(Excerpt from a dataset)
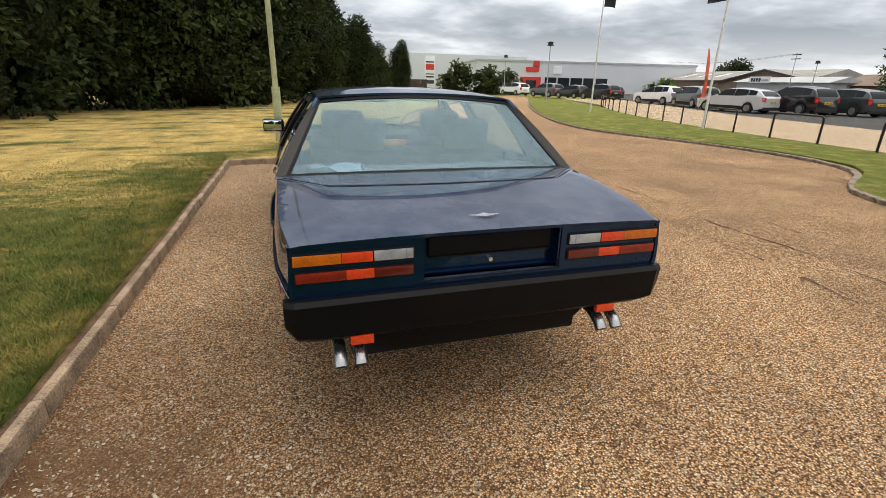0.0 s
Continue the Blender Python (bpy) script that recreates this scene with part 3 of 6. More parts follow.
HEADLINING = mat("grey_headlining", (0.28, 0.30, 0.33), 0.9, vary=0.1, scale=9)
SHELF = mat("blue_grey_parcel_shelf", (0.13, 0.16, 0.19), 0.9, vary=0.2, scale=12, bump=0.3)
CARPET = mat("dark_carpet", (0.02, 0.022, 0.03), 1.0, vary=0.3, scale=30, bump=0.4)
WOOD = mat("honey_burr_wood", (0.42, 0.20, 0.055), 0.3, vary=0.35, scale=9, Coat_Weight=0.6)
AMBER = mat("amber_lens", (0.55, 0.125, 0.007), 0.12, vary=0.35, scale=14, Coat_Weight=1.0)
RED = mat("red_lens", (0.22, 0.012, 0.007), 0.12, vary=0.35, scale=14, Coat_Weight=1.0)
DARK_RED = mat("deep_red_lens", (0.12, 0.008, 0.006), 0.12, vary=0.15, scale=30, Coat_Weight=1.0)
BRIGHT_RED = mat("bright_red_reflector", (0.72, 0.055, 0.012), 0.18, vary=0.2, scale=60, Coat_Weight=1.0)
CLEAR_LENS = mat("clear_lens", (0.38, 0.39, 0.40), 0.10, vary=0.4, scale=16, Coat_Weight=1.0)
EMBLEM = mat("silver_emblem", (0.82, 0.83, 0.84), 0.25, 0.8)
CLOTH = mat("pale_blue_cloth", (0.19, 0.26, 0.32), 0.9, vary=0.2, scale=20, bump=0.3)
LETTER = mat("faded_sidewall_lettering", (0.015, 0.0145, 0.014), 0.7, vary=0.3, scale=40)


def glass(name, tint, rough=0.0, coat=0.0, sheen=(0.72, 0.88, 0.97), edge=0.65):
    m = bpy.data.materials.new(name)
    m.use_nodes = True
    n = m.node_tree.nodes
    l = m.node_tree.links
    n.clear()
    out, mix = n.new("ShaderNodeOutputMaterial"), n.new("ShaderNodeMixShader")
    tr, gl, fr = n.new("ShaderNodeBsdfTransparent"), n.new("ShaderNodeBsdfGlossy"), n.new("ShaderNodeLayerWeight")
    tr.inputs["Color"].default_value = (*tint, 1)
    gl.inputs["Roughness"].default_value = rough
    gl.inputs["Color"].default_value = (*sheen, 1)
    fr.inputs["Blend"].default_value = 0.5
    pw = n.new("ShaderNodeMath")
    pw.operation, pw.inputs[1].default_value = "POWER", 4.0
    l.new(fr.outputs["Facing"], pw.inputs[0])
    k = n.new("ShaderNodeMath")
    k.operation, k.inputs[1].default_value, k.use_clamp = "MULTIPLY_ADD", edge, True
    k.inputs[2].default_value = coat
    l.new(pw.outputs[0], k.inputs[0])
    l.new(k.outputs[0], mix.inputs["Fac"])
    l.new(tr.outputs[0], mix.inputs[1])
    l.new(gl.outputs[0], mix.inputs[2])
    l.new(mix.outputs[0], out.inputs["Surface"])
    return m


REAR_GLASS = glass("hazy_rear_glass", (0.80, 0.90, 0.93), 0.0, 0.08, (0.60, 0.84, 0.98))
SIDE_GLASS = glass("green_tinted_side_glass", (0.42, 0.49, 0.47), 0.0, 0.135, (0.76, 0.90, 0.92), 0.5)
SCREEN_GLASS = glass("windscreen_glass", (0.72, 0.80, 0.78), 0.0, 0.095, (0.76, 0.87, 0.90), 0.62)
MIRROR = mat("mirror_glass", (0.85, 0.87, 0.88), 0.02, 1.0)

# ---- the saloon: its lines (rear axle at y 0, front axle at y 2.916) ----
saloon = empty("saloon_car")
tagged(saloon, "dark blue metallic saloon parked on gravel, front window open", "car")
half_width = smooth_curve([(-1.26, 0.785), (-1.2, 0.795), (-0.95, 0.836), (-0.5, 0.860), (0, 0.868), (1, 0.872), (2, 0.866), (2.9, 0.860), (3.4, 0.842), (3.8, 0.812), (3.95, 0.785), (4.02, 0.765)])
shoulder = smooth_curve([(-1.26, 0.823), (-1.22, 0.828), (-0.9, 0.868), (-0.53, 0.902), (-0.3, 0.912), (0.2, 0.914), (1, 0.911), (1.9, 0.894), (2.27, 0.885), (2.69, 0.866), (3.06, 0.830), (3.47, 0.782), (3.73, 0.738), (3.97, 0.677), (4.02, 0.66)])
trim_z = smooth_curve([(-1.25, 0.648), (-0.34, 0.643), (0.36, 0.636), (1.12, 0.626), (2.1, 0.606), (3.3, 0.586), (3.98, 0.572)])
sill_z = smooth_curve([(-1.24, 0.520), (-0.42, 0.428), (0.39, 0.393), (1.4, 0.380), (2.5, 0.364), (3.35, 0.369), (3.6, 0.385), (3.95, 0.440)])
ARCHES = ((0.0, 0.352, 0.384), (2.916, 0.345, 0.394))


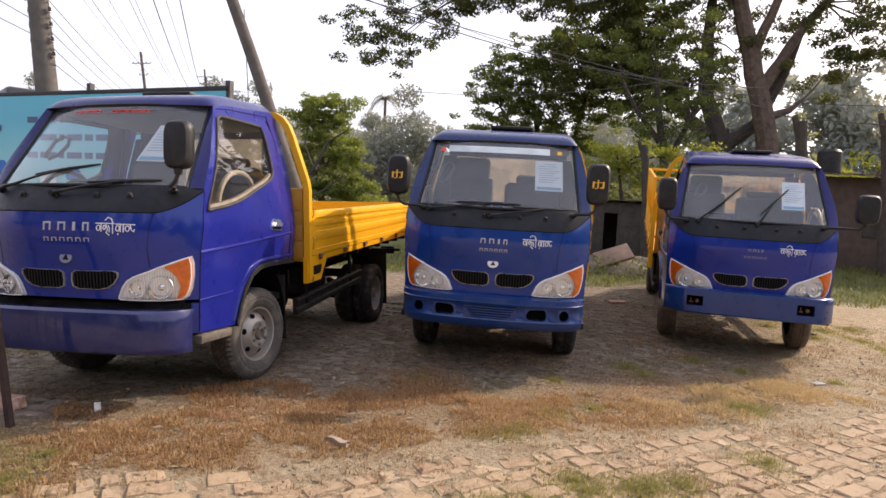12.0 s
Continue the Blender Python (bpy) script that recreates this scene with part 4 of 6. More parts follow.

» WHAT THIS TASK INVOLVES
Write the records out again in full, exactly, and skip every picture.

» REPLY TO THE EXERCISE
0.0 s
Continue the Blender Python (bpy) script that recreates this scene with part 3 of 6. More parts follow.
HEADLINING = mat("grey_headlining", (0.28, 0.30, 0.33), 0.9, vary=0.1, scale=9)
SHELF = mat("blue_grey_parcel_shelf", (0.13, 0.16, 0.19), 0.9, vary=0.2, scale=12, bump=0.3)
CARPET = mat("dark_carpet", (0.02, 0.022, 0.03), 1.0, vary=0.3, scale=30, bump=0.4)
WOOD = mat("honey_burr_wood", (0.42, 0.20, 0.055), 0.3, vary=0.35, scale=9, Coat_Weight=0.6)
AMBER = mat("amber_lens", (0.55, 0.125, 0.007), 0.12, vary=0.35, scale=14, Coat_Weight=1.0)
RED = mat("red_lens", (0.22, 0.012, 0.007), 0.12, vary=0.35, scale=14, Coat_Weight=1.0)
DARK_RED = mat("deep_red_lens", (0.12, 0.008, 0.006), 0.12, vary=0.15, scale=30, Coat_Weight=1.0)
BRIGHT_RED = mat("bright_red_reflector", (0.72, 0.055, 0.012), 0.18, vary=0.2, scale=60, Coat_Weight=1.0)
CLEAR_LENS = mat("clear_lens", (0.38, 0.39, 0.40), 0.10, vary=0.4, scale=16, Coat_Weight=1.0)
EMBLEM = mat("silver_emblem", (0.82, 0.83, 0.84), 0.25, 0.8)
CLOTH = mat("pale_blue_cloth", (0.19, 0.26, 0.32), 0.9, vary=0.2, scale=20, bump=0.3)
LETTER = mat("faded_sidewall_lettering", (0.015, 0.0145, 0.014), 0.7, vary=0.3, scale=40)


def glass(name, tint, rough=0.0, coat=0.0, sheen=(0.72, 0.88, 0.97), edge=0.65):
    m = bpy.data.materials.new(name)
    m.use_nodes = True
    n = m.node_tree.nodes
    l = m.node_tree.links
    n.clear()
    out, mix = n.new("ShaderNodeOutputMaterial"), n.new("ShaderNodeMixShader")
    tr, gl, fr = n.new("ShaderNodeBsdfTransparent"), n.new("ShaderNodeBsdfGlossy"), n.new("ShaderNodeLayerWeight")
    tr.inputs["Color"].default_value = (*tint, 1)
    gl.inputs["Roughness"].default_value = rough
    gl.inputs["Color"].default_value = (*sheen, 1)
    fr.inputs["Blend"].default_value = 0.5
    pw = n.new("ShaderNodeMath")
    pw.operation, pw.inputs[1].default_value = "POWER", 4.0
    l.new(fr.outputs["Facing"], pw.inputs[0])
    k = n.new("ShaderNodeMath")
    k.operation, k.inputs[1].default_value, k.use_clamp = "MULTIPLY_ADD", edge, True
    k.inputs[2].default_value = coat
    l.new(pw.outputs[0], k.inputs[0])
    l.new(k.outputs[0], mix.inputs["Fac"])
    l.new(tr.outputs[0], mix.inputs[1])
    l.new(gl.outputs[0], mix.inputs[2])
    l.new(mix.outputs[0], out.inputs["Surface"])
    return m


REAR_GLASS = glass("hazy_rear_glass", (0.80, 0.90, 0.93), 0.0, 0.08, (0.60, 0.84, 0.98))
SIDE_GLASS = glass("green_tinted_side_glass", (0.42, 0.49, 0.47), 0.0, 0.135, (0.76, 0.90, 0.92), 0.5)
SCREEN_GLASS = glass("windscreen_glass", (0.72, 0.80, 0.78), 0.0, 0.095, (0.76, 0.87, 0.90), 0.62)
MIRROR = mat("mirror_glass", (0.85, 0.87, 0.88), 0.02, 1.0)

# ---- the saloon: its lines (rear axle at y 0, front axle at y 2.916) ----
saloon = empty("saloon_car")
tagged(saloon, "dark blue metallic saloon parked on gravel, front window open", "car")
half_width = smooth_curve([(-1.26, 0.785), (-1.2, 0.795), (-0.95, 0.836), (-0.5, 0.860), (0, 0.868), (1, 0.872), (2, 0.866), (2.9, 0.860), (3.4, 0.842), (3.8, 0.812), (3.95, 0.785), (4.02, 0.765)])
shoulder = smooth_curve([(-1.26, 0.823), (-1.22, 0.828), (-0.9, 0.868), (-0.53, 0.902), (-0.3, 0.912), (0.2, 0.914), (1, 0.911), (1.9, 0.894), (2.27, 0.885), (2.69, 0.866), (3.06, 0.830), (3.47, 0.782), (3.73, 0.738), (3.97, 0.677), (4.02, 0.66)])
trim_z = smooth_curve([(-1.25, 0.648), (-0.34, 0.643), (0.36, 0.636), (1.12, 0.626), (2.1, 0.606), (3.3, 0.586), (3.98, 0.572)])
sill_z = smooth_curve([(-1.24, 0.520), (-0.42, 0.428), (0.39, 0.393), (1.4, 0.380), (2.5, 0.364), (3.35, 0.369), (3.6, 0.385), (3.95, 0.440)])
ARCHES = ((0.0, 0.352, 0.384), (2.916, 0.345, 0.394))


12.0 s
Continue the Blender Python (bpy) script that recreates this scene with part 4 of 6. More parts follow.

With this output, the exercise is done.